DIRECTION → Restate the data below word for word. Skip any images it contains.

RECORDS PROVIDED →

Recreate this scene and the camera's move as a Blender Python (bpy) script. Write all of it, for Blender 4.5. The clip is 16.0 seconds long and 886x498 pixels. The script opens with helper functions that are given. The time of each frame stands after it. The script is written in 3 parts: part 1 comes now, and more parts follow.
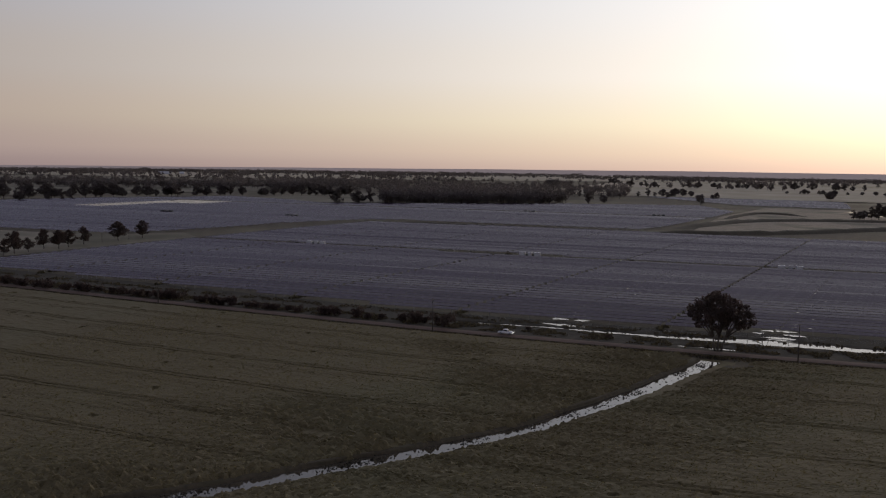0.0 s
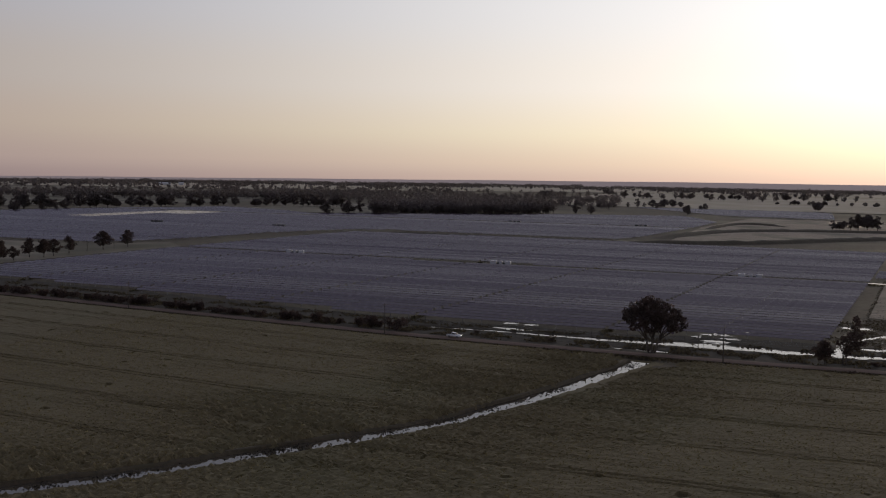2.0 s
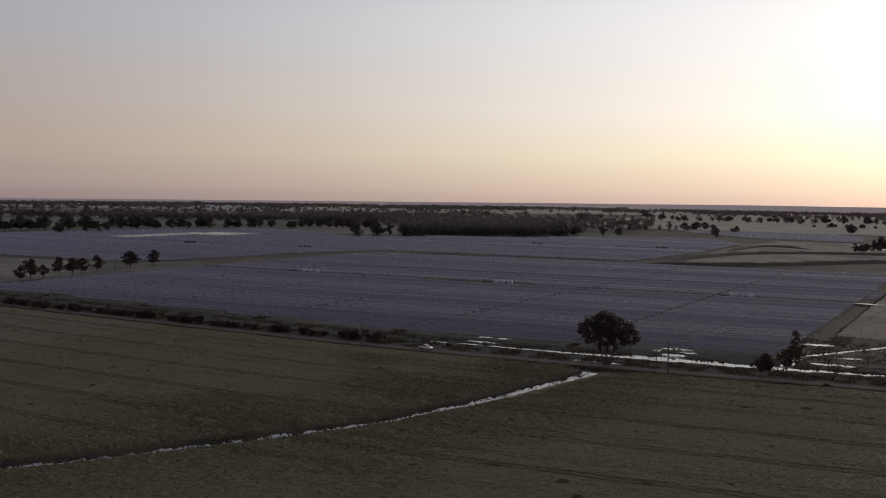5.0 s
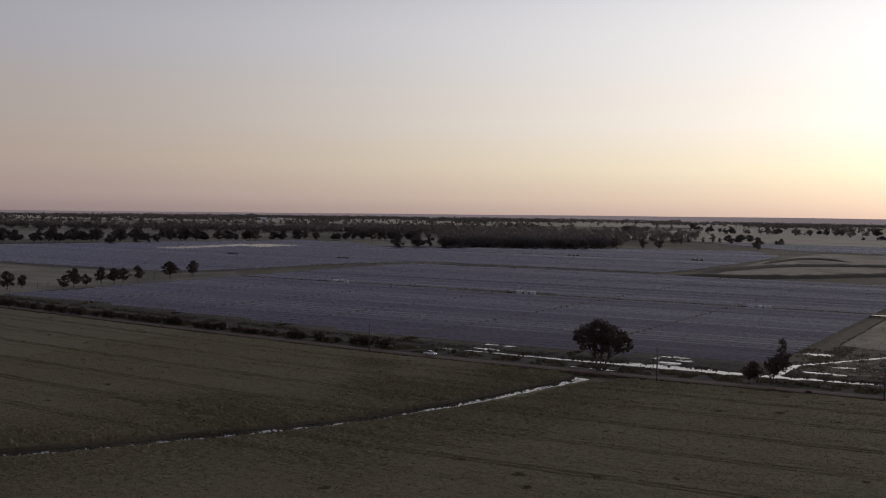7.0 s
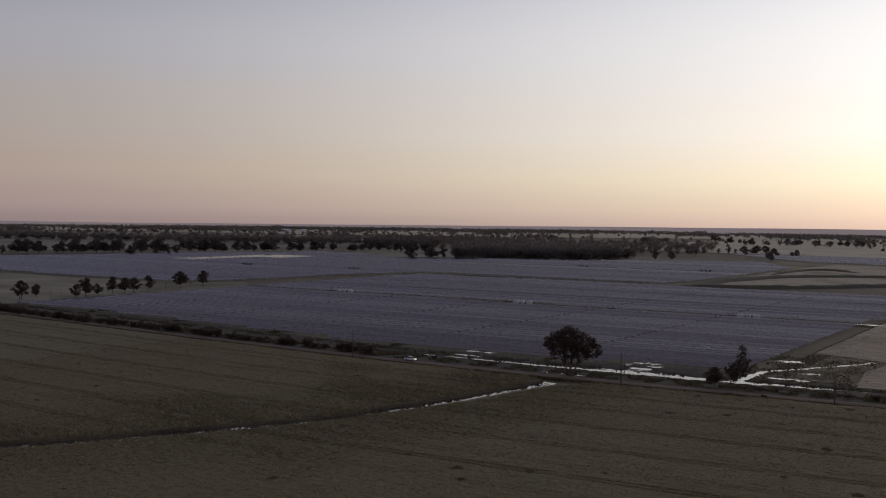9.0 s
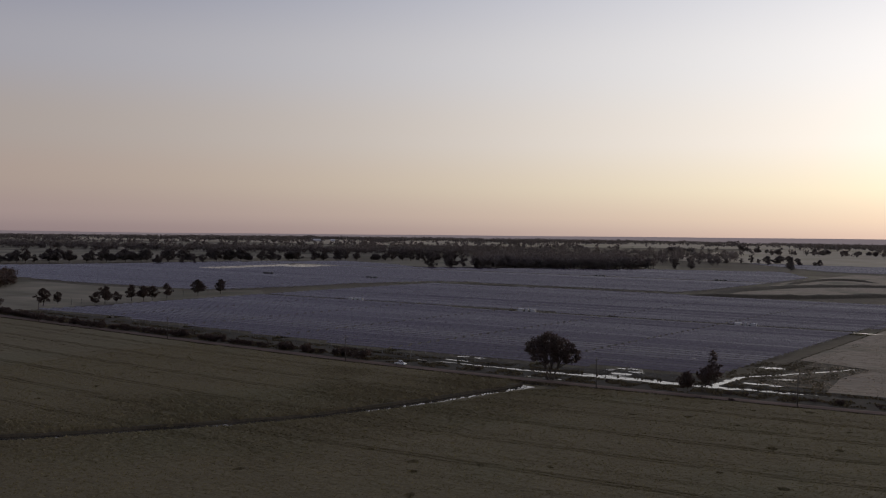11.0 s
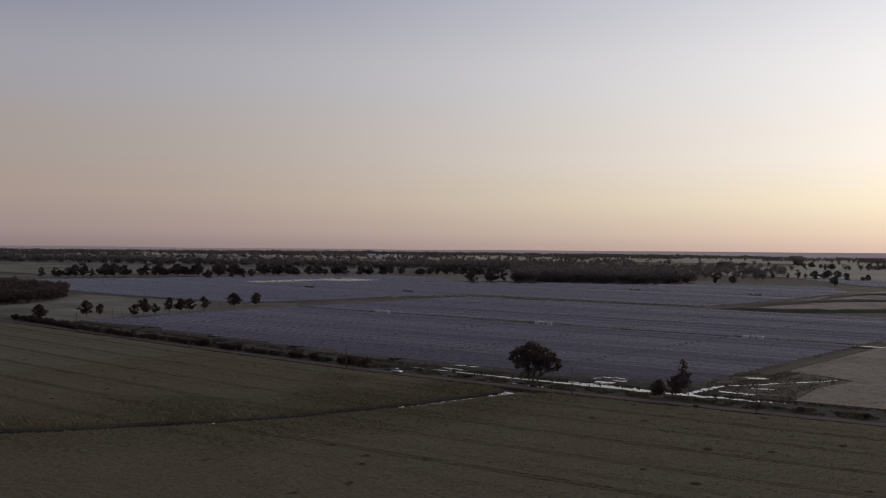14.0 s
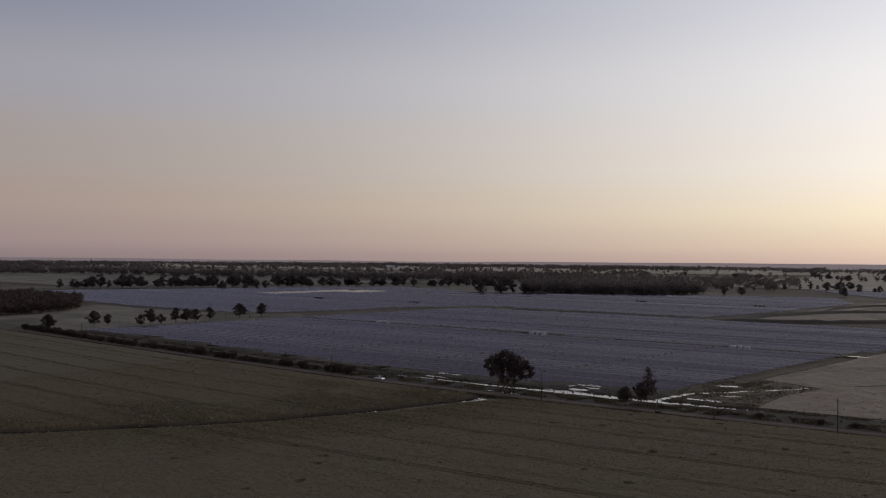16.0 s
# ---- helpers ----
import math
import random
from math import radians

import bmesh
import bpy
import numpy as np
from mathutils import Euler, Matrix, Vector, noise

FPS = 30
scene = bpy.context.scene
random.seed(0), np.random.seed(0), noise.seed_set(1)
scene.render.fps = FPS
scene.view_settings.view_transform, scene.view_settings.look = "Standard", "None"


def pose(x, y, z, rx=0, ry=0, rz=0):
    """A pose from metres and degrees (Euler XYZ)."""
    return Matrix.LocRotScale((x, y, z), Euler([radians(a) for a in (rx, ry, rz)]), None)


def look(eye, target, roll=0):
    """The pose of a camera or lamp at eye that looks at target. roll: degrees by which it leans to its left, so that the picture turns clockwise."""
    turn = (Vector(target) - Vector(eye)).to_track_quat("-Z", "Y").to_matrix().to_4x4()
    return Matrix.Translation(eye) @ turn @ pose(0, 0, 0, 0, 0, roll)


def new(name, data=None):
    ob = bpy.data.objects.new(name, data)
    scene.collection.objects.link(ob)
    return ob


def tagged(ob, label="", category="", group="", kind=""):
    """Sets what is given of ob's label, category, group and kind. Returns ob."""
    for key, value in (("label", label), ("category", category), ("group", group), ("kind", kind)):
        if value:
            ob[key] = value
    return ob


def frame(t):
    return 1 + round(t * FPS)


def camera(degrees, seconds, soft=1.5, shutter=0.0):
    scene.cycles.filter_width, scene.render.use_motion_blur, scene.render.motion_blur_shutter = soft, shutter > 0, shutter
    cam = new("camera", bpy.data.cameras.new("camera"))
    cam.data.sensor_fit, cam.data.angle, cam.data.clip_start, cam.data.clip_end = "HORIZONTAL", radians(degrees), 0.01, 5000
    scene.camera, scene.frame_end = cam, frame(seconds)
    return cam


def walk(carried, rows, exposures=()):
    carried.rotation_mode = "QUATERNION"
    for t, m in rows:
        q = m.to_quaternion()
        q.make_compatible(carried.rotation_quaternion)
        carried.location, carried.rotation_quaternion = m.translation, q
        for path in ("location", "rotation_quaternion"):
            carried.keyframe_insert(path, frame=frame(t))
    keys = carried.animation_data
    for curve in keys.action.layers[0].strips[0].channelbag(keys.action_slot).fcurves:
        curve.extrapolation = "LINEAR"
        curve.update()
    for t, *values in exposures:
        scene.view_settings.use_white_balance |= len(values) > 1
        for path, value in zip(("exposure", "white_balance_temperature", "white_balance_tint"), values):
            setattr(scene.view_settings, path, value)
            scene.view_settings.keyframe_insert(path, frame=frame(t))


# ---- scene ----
cam = camera(49.3, 16.0, soft=1.1)
METRES, EYE, TILT, LEAN, TURN = 171.2, 50.0, 0.0, 0.0, 22.6
ROWS = [
    (0.0, 0.0, 0.0, 0.0, 0.08, -5.42, -0.85),
    (0.5, 0.021, -0.021, 0.0009, 0.12, -5.38, -0.85),
    (1.0, 0.0443, -0.0433, 0.0016, 0.16, -5.21, -0.85),
    (1.5, 0.0663, -0.063, 0.0022, 0.19, -5.01, -0.86),
    (2.0, 0.0905, -0.0841, 0.0029, 0.26, -4.78, -0.87),
    (2.5, 0.1131, -0.1036, 0.0035, 0.42, -4.56, -0.88),
    (3.0, 0.1378, -0.1242, 0.004, 0.82, -4.33, -0.89),
    (3.5, 0.1612, -0.143, 0.0044, 1.29, -4.1, -0.88),
    (4.0, 0.1866, -0.1631, 0.0047, 1.89, -3.85, -0.87),
    (6.5, 0.3109, -0.2545, 0.0064, 5.61, -2.95, -0.81),
    (7.0, 0.3379, -0.2723, 0.0068, 6.47, -2.77, -0.8),
    (7.5, 0.3632, -0.2884, 0.0072, 7.1, -2.62, -0.79),
    (8.0, 0.3908, -0.3056, 0.0076, 7.48, -2.43, -0.77),
    (8.5, 0.4163, -0.3212, 0.0081, 7.76, -2.27, -0.76),
    (9.0, 0.4442, -0.338, 0.0086, 8.14, -2.12, -0.74),
    (11.5, 0.5783, -0.4168, 0.0103, 10.83, -1.38, -0.7),
    (12.0, 0.6075, -0.4312, 0.0107, 11.54, -1.25, -0.66),
    (12.5, 0.6347, -0.4444, 0.0113, 12.17, -1.14, -0.65),
    (13.0, 0.6643, -0.4586, 0.0117, 12.84, -0.99, -0.64),
    (13.5, 0.6919, -0.4715, 0.0122, 13.41, -0.85, -0.63),
    (14.0, 0.7218, -0.485, 0.0125, 13.91, -0.7, -0.6),
    (14.5, 0.7496, -0.4971, 0.0126, 14.33, -0.53, -0.58),
    (15.0, 0.7797, -0.5097, 0.013, 14.75, -0.36, -0.57),
    (15.5, 0.8077, -0.5212, 0.0134, 15.06, -0.2, -0.56),
    (16.0, 0.8381, -0.5331, 0.0138, 15.37, -0.02, -0.56),
]
walk(cam, [(t, pose(0, 0, EYE, TILT, LEAN, TURN) @ pose(METRES * x, METRES * y, METRES * z, 90 + pitch, roll, yaw)) for t, x, y, z, yaw, pitch, roll in ROWS])

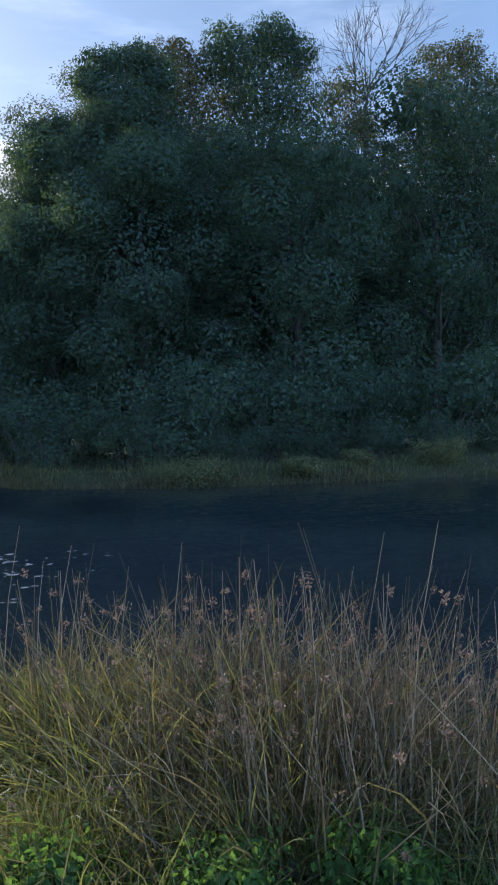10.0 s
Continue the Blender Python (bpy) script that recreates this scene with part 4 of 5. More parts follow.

ANSWER TO THE EXERCISE →
Recreate this scene and the camera's move as a Blender Python (bpy) script. Write all of it, for Blender 4.5. The clip is 16.0 seconds long and 886x498 pixels. The script opens with helper functions that are given. The time of each frame stands after it. The script is written in 3 parts: part 1 comes now, and more parts follow.
0.0 s
2.0 s
5.0 s
7.0 s
9.0 s
11.0 s
14.0 s
16.0 s
# ---- helpers ----
import math
import random
from math import radians

import bmesh
import bpy
import numpy as np
from mathutils import Euler, Matrix, Vector, noise

FPS = 30
scene = bpy.context.scene
random.seed(0), np.random.seed(0), noise.seed_set(1)
scene.render.fps = FPS
scene.view_settings.view_transform, scene.view_settings.look = "Standard", "None"


def pose(x, y, z, rx=0, ry=0, rz=0):
    """A pose from metres and degrees (Euler XYZ)."""
    return Matrix.LocRotScale((x, y, z), Euler([radians(a) for a in (rx, ry, rz)]), None)


def look(eye, target, roll=0):
    """The pose of a camera or lamp at eye that looks at target. roll: degrees by which it leans to its left, so that the picture turns clockwise."""
    turn = (Vector(target) - Vector(eye)).to_track_quat("-Z", "Y").to_matrix().to_4x4()
    return Matrix.Translation(eye) @ turn @ pose(0, 0, 0, 0, 0, roll)


def new(name, data=None):
    ob = bpy.data.objects.new(name, data)
    scene.collection.objects.link(ob)
    return ob


def tagged(ob, label="", category="", group="", kind=""):
    """Sets what is given of ob's label, category, group and kind. Returns ob."""
    for key, value in (("label", label), ("category", category), ("group", group), ("kind", kind)):
        if value:
            ob[key] = value
    return ob


def frame(t):
    return 1 + round(t * FPS)


def camera(degrees, seconds, soft=1.5, shutter=0.0):
    scene.cycles.filter_width, scene.render.use_motion_blur, scene.render.motion_blur_shutter = soft, shutter > 0, shutter
    cam = new("camera", bpy.data.cameras.new("camera"))
    cam.data.sensor_fit, cam.data.angle, cam.data.clip_start, cam.data.clip_end = "HORIZONTAL", radians(degrees), 0.01, 5000
    scene.camera, scene.frame_end = cam, frame(seconds)
    return cam


def walk(carried, rows, exposures=()):
    carried.rotation_mode = "QUATERNION"
    for t, m in rows:
        q = m.to_quaternion()
        q.make_compatible(carried.rotation_quaternion)
        carried.location, carried.rotation_quaternion = m.translation, q
        for path in ("location", "rotation_quaternion"):
            carried.keyframe_insert(path, frame=frame(t))
    keys = carried.animation_data
    for curve in keys.action.layers[0].strips[0].channelbag(keys.action_slot).fcurves:
        curve.extrapolation = "LINEAR"
        curve.update()
    for t, *values in exposures:
        scene.view_settings.use_white_balance |= len(values) > 1
        for path, value in zip(("exposure", "white_balance_temperature", "white_balance_tint"), values):
            setattr(scene.view_settings, path, value)
            scene.view_settings.keyframe_insert(path, frame=frame(t))


# ---- scene ----
cam = camera(49.3, 16.0, soft=1.1)
METRES, EYE, TILT, LEAN, TURN = 171.2, 50.0, 0.0, 0.0, 22.6
ROWS = [
    (0.0, 0.0, 0.0, 0.0, 0.08, -5.42, -0.85),
    (0.5, 0.021, -0.021, 0.0009, 0.12, -5.38, -0.85),
    (1.0, 0.0443, -0.0433, 0.0016, 0.16, -5.21, -0.85),
    (1.5, 0.0663, -0.063, 0.0022, 0.19, -5.01, -0.86),
    (2.0, 0.0905, -0.0841, 0.0029, 0.26, -4.78, -0.87),
    (2.5, 0.1131, -0.1036, 0.0035, 0.42, -4.56, -0.88),
    (3.0, 0.1378, -0.1242, 0.004, 0.82, -4.33, -0.89),
    (3.5, 0.1612, -0.143, 0.0044, 1.29, -4.1, -0.88),
    (4.0, 0.1866, -0.1631, 0.0047, 1.89, -3.85, -0.87),
    (6.5, 0.3109, -0.2545, 0.0064, 5.61, -2.95, -0.81),
    (7.0, 0.3379, -0.2723, 0.0068, 6.47, -2.77, -0.8),
    (7.5, 0.3632, -0.2884, 0.0072, 7.1, -2.62, -0.79),
    (8.0, 0.3908, -0.3056, 0.0076, 7.48, -2.43, -0.77),
    (8.5, 0.4163, -0.3212, 0.0081, 7.76, -2.27, -0.76),
    (9.0, 0.4442, -0.338, 0.0086, 8.14, -2.12, -0.74),
    (11.5, 0.5783, -0.4168, 0.0103, 10.83, -1.38, -0.7),
    (12.0, 0.6075, -0.4312, 0.0107, 11.54, -1.25, -0.66),
    (12.5, 0.6347, -0.4444, 0.0113, 12.17, -1.14, -0.65),
    (13.0, 0.6643, -0.4586, 0.0117, 12.84, -0.99, -0.64),
    (13.5, 0.6919, -0.4715, 0.0122, 13.41, -0.85, -0.63),
    (14.0, 0.7218, -0.485, 0.0125, 13.91, -0.7, -0.6),
    (14.5, 0.7496, -0.4971, 0.0126, 14.33, -0.53, -0.58),
    (15.0, 0.7797, -0.5097, 0.013, 14.75, -0.36, -0.57),
    (15.5, 0.8077, -0.5212, 0.0134, 15.06, -0.2, -0.56),
    (16.0, 0.8381, -0.5331, 0.0138, 15.37, -0.02, -0.56),
]
walk(cam, [(t, pose(0, 0, EYE, TILT, LEAN, TURN) @ pose(METRES * x, METRES * y, METRES * z, 90 + pitch, roll, yaw)) for t, x, y, z, yaw, pitch, roll in ROWS])

10.0 s
Continue the Blender Python (bpy) script that recreates this scene with part 4 of 5. More parts follow.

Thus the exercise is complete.